What makes Tibalt stand out is that he doesn’t have a grand plan. Most villains in Magic: The Gathering are trying to conquer something, reshape reality, or impose their version of order on the multiverse. Tibalt doesn’t care about any of that. His entire motivation is much simpler—and much darker. He wants to cause pain, experience it, and push it as far as it can go.

That lack of purpose is exactly what makes him dangerous. There’s nothing to negotiate with. No larger goal to disrupt. Pain isn’t a tool for Tibalt—it’s the point.

His methods make things even worse. Tibalt doesn’t rely on overwhelming strength or massive displays of power. Instead, he attacks the mind. He uses fear, illusion, and emotional manipulation to break people from the inside out. Where other villains destroy cities, Tibalt destroys individuals. He doesn’t just want to win—he wants his victims to suffer long before they lose.

This is what makes his role in Kaldheim so important. Disguised as Valki, Tibalt manipulates entire realms into conflict, proving that his chaos isn’t random at all. It’s controlled, deliberate, and far more intelligent than people give him credit for. He doesn’t need to dominate a plane to ruin it—he just needs to push it in the right direction and let everything fall apart on its own.

Tibalt also represents one of the clearest examples of red mana taken too far. Emotion, passion, and freedom—without empathy or restraint—become something dangerous. In Tibalt’s case, they become obsession and cruelty. He isn’t just chaotic; he’s what chaos looks like when nothing is holding it back.

What truly cements him as a great villain, though, is that this was all his choice. Tibalt wasn’t corrupted or manipulated into becoming what he is. On Innistrad, he became obsessed with understanding pain and willingly transformed himself in pursuit of it. That decision makes his story feel more personal—and more disturbing—than villains who were forced into darkness.
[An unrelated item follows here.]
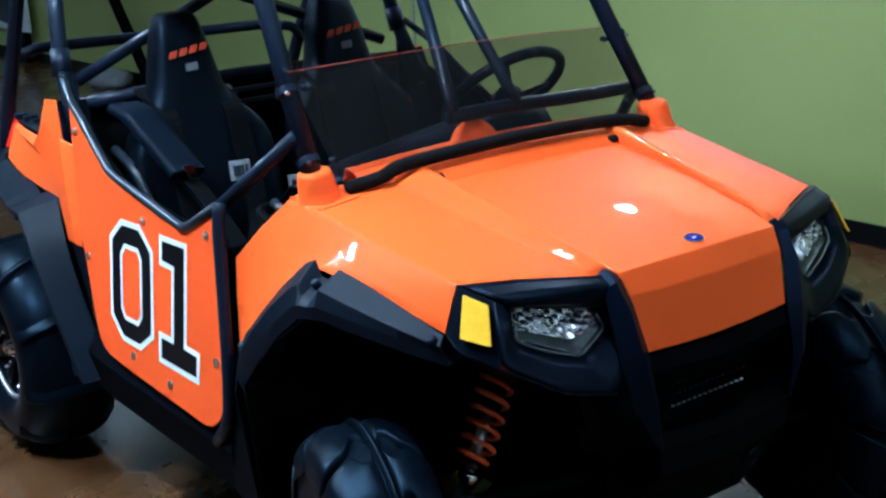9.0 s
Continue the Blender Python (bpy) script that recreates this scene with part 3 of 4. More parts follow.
# nose under the hood, with the grille
body("nose_panel", loft([[(1.297, -0.21, 0.790), (1.305, 0, 0.778), (1.297, 0.21, 0.790)], [(1.305, -0.215, 0.755), (1.318, 0, 0.742), (1.305, 0.215, 0.755)], [(1.285, -0.21, 0.712), (1.30, 0, 0.700), (1.285, 0.21, 0.712)], [(1.255, -0.21, 0.705), (1.262, 0, 0.695), (1.255, 0.21, 0.705)]], 0.005), SILL, bevel=0.008, segments=3)
bm = bmesh.new()
for i in range(31):
    y = -0.195 + i * 0.013
    for d in (-1, 1):
        tube_into(bm, [(1.256, y, 0.70), (1.262, max(-0.2, min(0.2, y + d * 0.05)), 0.615)], 0.0022, 4)
body("grille", bm, SILL, None, "black metal mesh grille")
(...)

Tibalt may never be the strongest character in Magic, but that’s not the point. His strength comes from how he operates. He doesn’t overpower worlds—he destabilizes them. He doesn’t just defeat people—he breaks them. And even when he loses, the damage he leaves behind doesn’t go away.

In a multiverse filled with massive, reality-shaping threats, Tibalt feels different. Smaller, more personal, and in many ways more real.

And that’s exactly why he works so well.